Today is graduation day for the high school students in our district. Some years ago, Michelle Campbell (2007) wrote an article about the students who didn’t graduate, and were held back for summer school or worse yet, another year. Not surprisingly, most of these students were African-American men. My young man upstairs is a bit of an iconoclast, and gave us some (a lot!) of worry about whether he really would graduate. He is a stubborn one, and he is done: it would either be high school
diploma today or GED another day. Nothing, neither powers, nor principalities, nor parents would convince this independent-minded young man to attend summer school. My daughter nailed it when she said that the phrase “summer school” is an oxymoron.
From one end of the spectrum to the other: Some children attend summer school at local private schools, taking classes (presumably not PE) they will take the following year. Why do they do this? To be sure they will get As and into the right college. The culture of overachievement is just as depressing as the culture of underachievement. What kind of childhood is that?!
The boy (technically a man now, at 18) asleep upstairs spent part of his summers running around barefoot in Vermont at a camp that allowed no access to cell phones or computers. Meanwhile, these super-achievers spent their summers in classrooms staring at computer screens or enrolled in Kaplan or Princeton Review classes.
Our school system is singularly ill-equipped for the “average” student. This boy is far above average intelligence, but has adopted a fairly strict policy of not studying for exams or doing much homework. (Calculus was the exception to that rule.) He is not in it to prove a thing to anybody except, perhaps, that he won’t be programmed, scared, threatened or bribed into thinking that straight As and an Ivy League education are the path to happiness in life.
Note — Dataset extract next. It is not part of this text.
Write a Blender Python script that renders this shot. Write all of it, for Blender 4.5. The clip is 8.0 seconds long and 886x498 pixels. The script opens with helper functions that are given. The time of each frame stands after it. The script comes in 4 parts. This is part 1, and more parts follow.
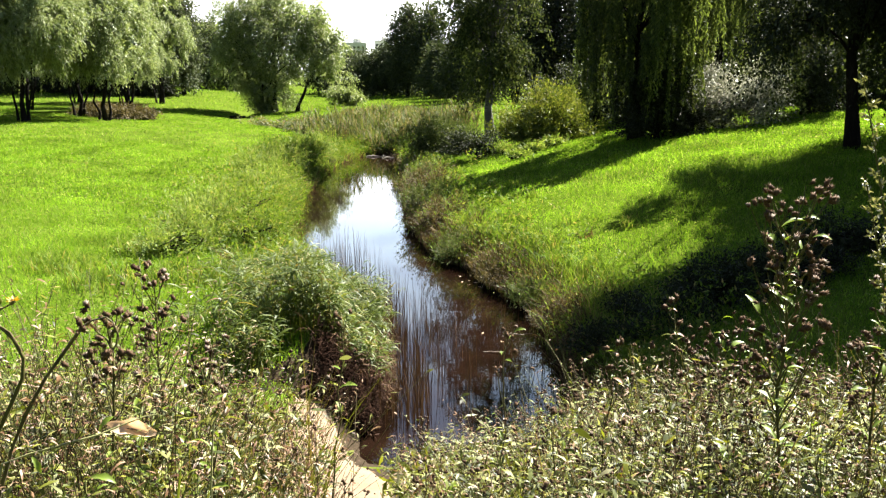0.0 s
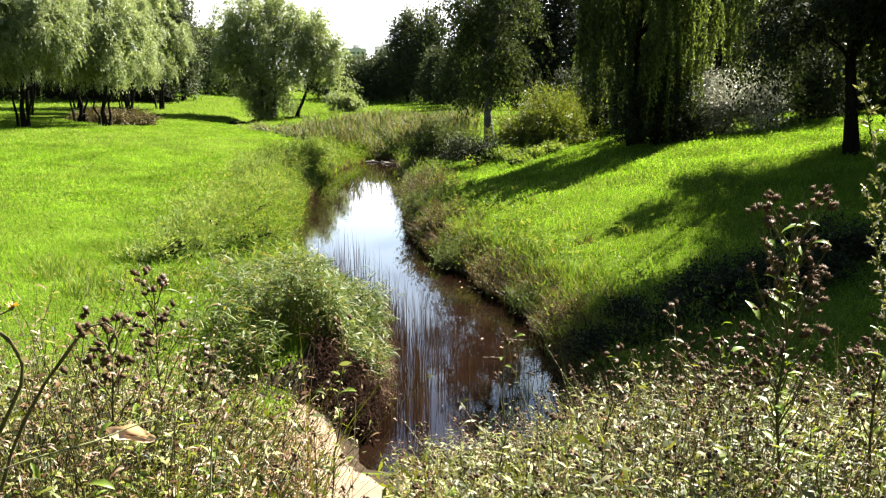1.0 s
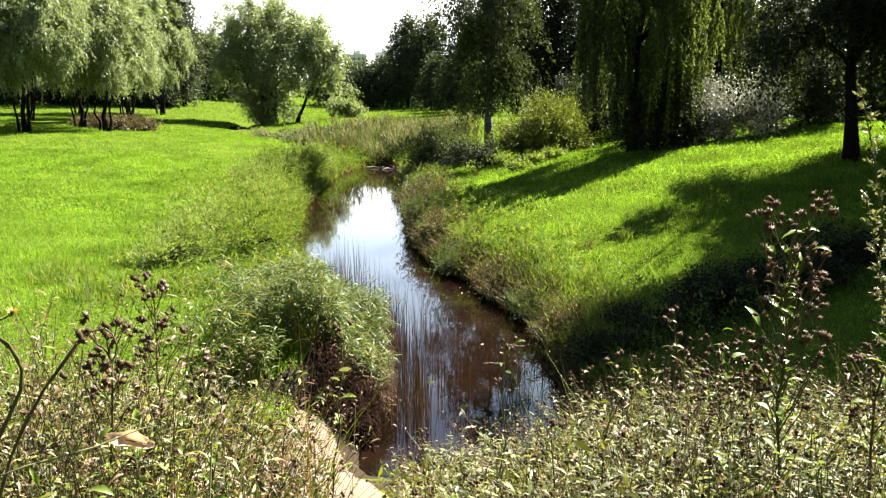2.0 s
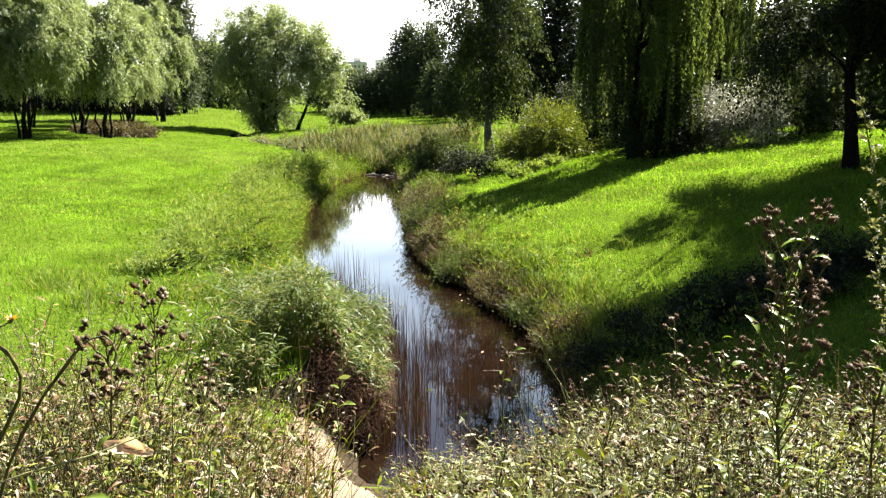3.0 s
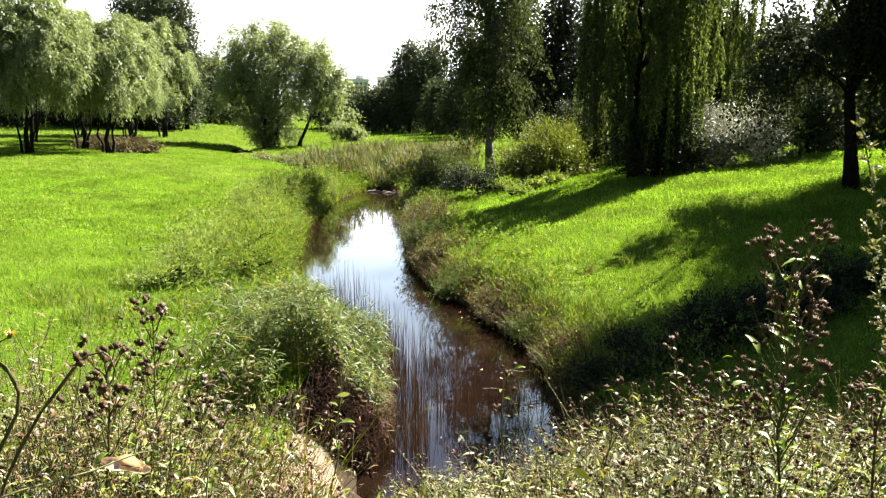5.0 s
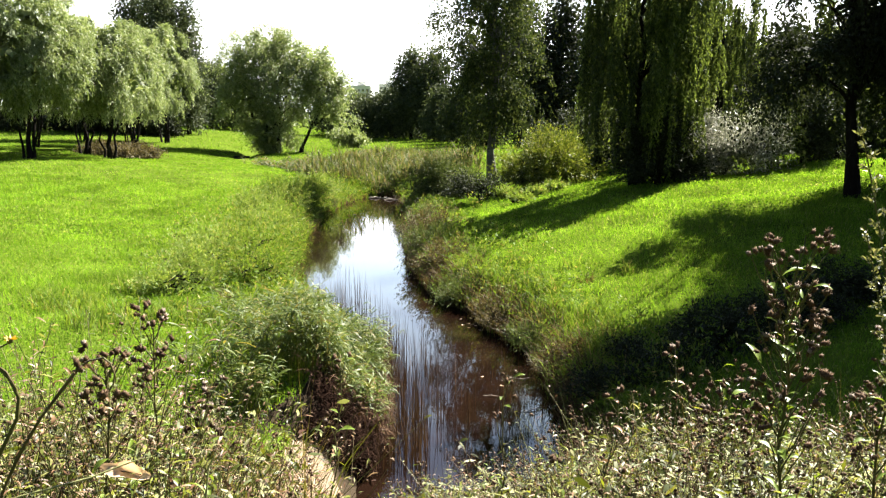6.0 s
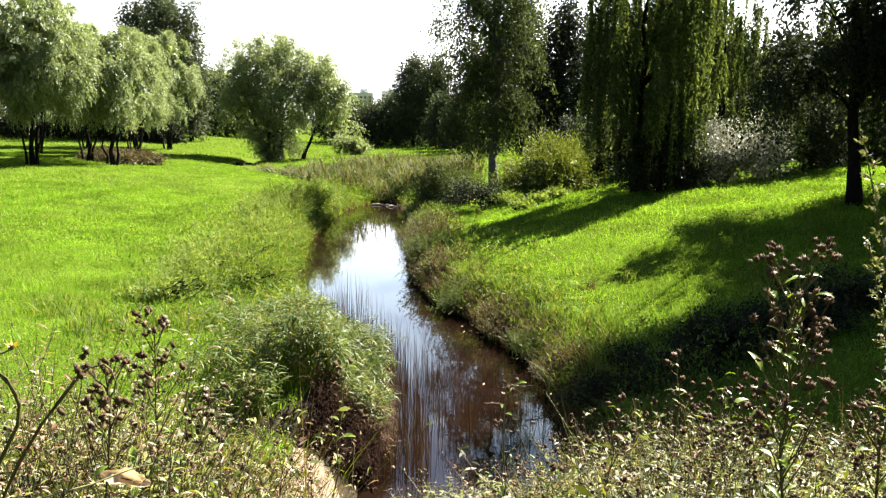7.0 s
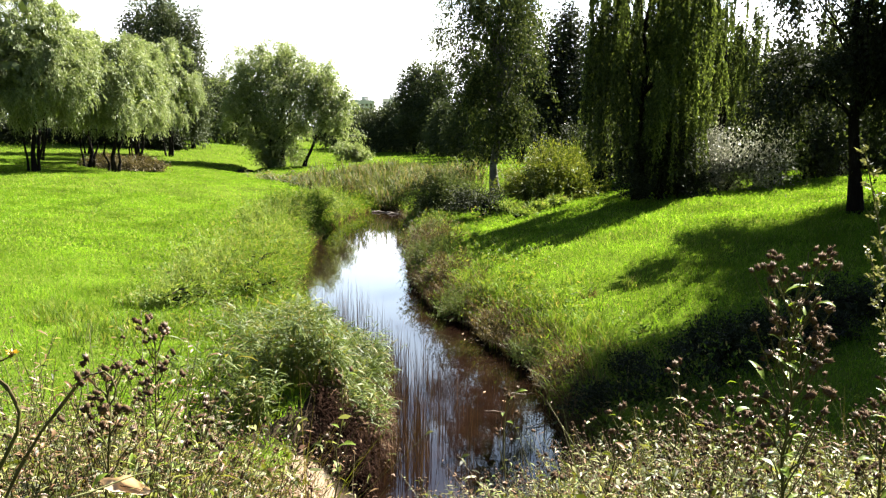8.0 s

Many of the classes at our College Town, NJ high school are only offered at the accelerated or AP level. AP classes have proven to be little better than the Kaplan courses my sons refused to take for personal and political reasons. The exception to this was both sons’ wonderful experience in environmental science. This class includes field trips and a highly intelligent, disorganized, Canadian science teacher. I confess to never personally noticing that Mr. Anderson is disorganized and his classroom messy. This I was told by others. Shouldn’t a science classroom be full of interesting, touchable things? What I do know is that the ten minutes in Mr. A’s classroom at back-to-school night did not make me want to fall asleep or weep for the poor children in his class. I’m sorry I never took the class myself. There was only “earth science” when I was in high school, and that, sadly, meant that you were on the “slow” unacademic track, heaven forbid! So however interesting that class may have been, my friends and I never found out.
This is not a call for schools to cater to the “average” in the sense of lowering their standards, but to become more engaging, and get the kids out from behind their desks as often as possible.
The literary curriculum makes the skin of this former English major–who took accelerated English with an engaging curriculum & teachers–crawl. Please revise! Why on earth should my son, or any other high school student, read The Girl with the Pearl Earring? It is a fine book for book group or a light summer read, but offers nothing more. Did the local school board or state select this light novel because it is uncontroversial in content? I am appalled. This is but one example of a curriculum from middle school on, which has been gender inequitable, forcing books far more likely to appeal to young women than young men. I loved Jane Eyre, but my son refused to read it. He would not even stoop to read the Spark Notes or Wiki summary. Both his male guidance counselor and his male teacher agreed that they, too, would not read Jane Eyre for love or money. My son reads books on his own, as we all do in this family, independently and for interest. He goes to the place known as the “media center” to borrow books. Why not provide an option more likely to appeal to young men?
College will bring some of the same challenges, but more choices. A major in agriculture will certainly involve writing research papers, and writing up labs, but also, literally, time in the field.
God Speed, my idealistic and stubborn young son. I will miss you terribly and daily. Tears fall as I write. There will be no one around to drink a quart of milk and eat a daily box of cereal. The soccer field has already been rejected in favor of hiking and backpacking–outdoor adventure–but the tiny mudroom is littered with keeper paraphernalia and soccer cleats. I don’t think I will put them away any time soon. The saxophone, keyboard, and drum set are somehow crowded along with camping gear into a small and extremely messy room. Part of me itches to crawl under that bed and dig out some mysterious items, but mostly, I will miss him. But it is time. The University of Vermont, agriculture, environmental science, and ceramics await. This is not to mention friends, hiking, backpacking, skiing, and possibly club soccer. Fare thee well, my boy, my young son.